Sahara-Mirach Loan Deal: Issues and Possible Implications

Sahara-Mirach loan deal

Sahara-Mirach loan dealSubrata Roy’s Expensive Bail


The Sahara India Pariwar or the Sahara Group was one of the most revered conglomerates in the country till about 2011. In March 2011, the group had a market capitalization of about USD 25.9 billion. The trouble started when the Securities and Exchange Board of India (SEBI) discovered that the group had sold bonds worth billions of dollars to its investors. By March 2014, the issue had escalated to the country’s Supreme Court, which ordered the company’s Chairman Mr. Subrata Roy to be imprisoned for contempt of court. The Supreme Court had asked the group to refund investors’ money and the group claims that the refund had been processed. SEBI declined the veracity of this claim and Mr. Roy failed to appear in court. His bail amount was set to USD 1.6 billion. Since then, Sahara has been trying to raise this money by refinancing some of its key properties.


Sahara-Mirach Deal


By early January, it was reported that the Sahara Group was in the final stages of negotiating a financial agreement with the Mirach Capital Group from the US to raise the bail amount for Mr. Roy using the group’s three hotels in New York and London as collateral (including the Plaza and the Dream Downtown Hotel in New York and Grosvenor House in London). It was agreed that Mirach would lend the Sahara Group USD 1.55 billion (approximately INR 9,400 crore) of which about USD 882 million (about INR 5,468 crore) would go towards repaying Sahara’s debt to the Bank of China and the rest would be given as a loan to Sahara. It was widely understood that this amount would go towards payment of Mr. Roy’s bail. Sahara could take a year to repay the loan and would pay an interest of about 11 percent.

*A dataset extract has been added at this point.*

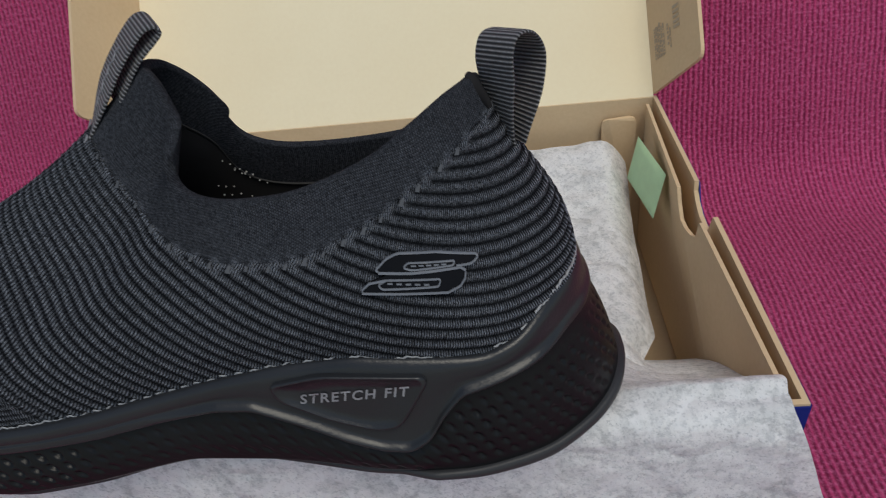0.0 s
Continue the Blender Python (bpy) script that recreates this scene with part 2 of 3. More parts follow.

The Founder & Chief Executive of Mirach, Saransh Sharma also agreed to meet the SEBI’s amicus curiae (an impartial adviser to a court of law) to understand the gravity of the situation and assure them of the authenticity of Mirach’s intentions to go through with the deal. He also attended the Supreme Court hearing on 9 January along with other Sahara personnel in a show of solidarity.


Forgery Investigation


Amidst allegations that Mirach Capital Group forged the letter given to Sahara with regard to the financing deal, United States federal authorities have decided to investigate the US based group. The letter given by Mirach is believed to be part of the documents provided to Sahara as proof that the capital funder possessed the requisite funds in the Bank of America account to go ahead with the deal. The letter was also produced before the Supreme Court of India by the Sahara Group. Soon after the details of the deal were announced, some news reports raised serious doubts about the authenticity of the document. Sahara, too, looked into the document and claimed that it was a case of forgery. The company also announced that the matter would be pursued legally and that Mirach would face legal action – both criminal and civil – in India and in the US.


The Federal Bureau of Investigation’s San Francisco office is in charge of interrogating Saransh Sharma in this regard. As of February, however, FBI spokespersons did not confirm undertaking such a probe. The Bank of America is also withholding comment in the matter. Mr. Sharma’s representatives have, however, denied being under the scanner and suggested that it could be a rumour purported to hamper the Mirach Group’s financial interests.


More Questions


Apart from the forgery issue, a number of other questions and suspicious circumstances have also come to light that cast a shadow on the deal. Very little is known about Mirach Capital Group LLC and its principal investors. CEO Saransh Sharma is believed to have grown up in Muscat (Oman) and moved to the US when he was 17. Rap artist, Pras Michel, and a sports agent from New York, David Sugarman, somehow seem to be involved with the group, but their capacities are not clear yet. Mr. Sharma has been quoted by news reports saying that the group is backed by wealthy American and British families who do not wish to make themselves known till the deal comes through.


Mirach Capital itself has raised many eyebrows in the market. The company does not seem to have proper offices to operate out of. It was registered in Florida (United States) as a company as late as 1 December, 2014. Given the suspicious circumstances of the group’s inception and administration, the huge amount of money involved, Sahara’s high stakes, and the alleged forgery, it seems highly unlikely that the dubious deal will come through.


Possible Implications of the Fallout


The immediate consequence of the fallout of the deal is that Mr. Roy will still be required to stay in Tihar till the finances required for his bail are arranged. It is likely that Sahara may go back to others who have evinced interest in its properties. Unconfirmed reports suggest that the Sultan of Brunei may be interested in one of the New York Properties. It is also likely that the Saudi Prince Alwaleed Bin Talal Bin Abdulaziz Al Saud who has a stake in The NY Plaza may buy out the rest and take over completely. Another Maharashtra based company has shown interest in Grosvenor House in London. Sahara will also need to find investors interested in Sahara Star and Aamby Valley.


In the larger picture, market watchers are concerned about the impact of the issue on Indo-US relations, especially at a time when PM Modi has India all geared to improve trade and economic ties with the US.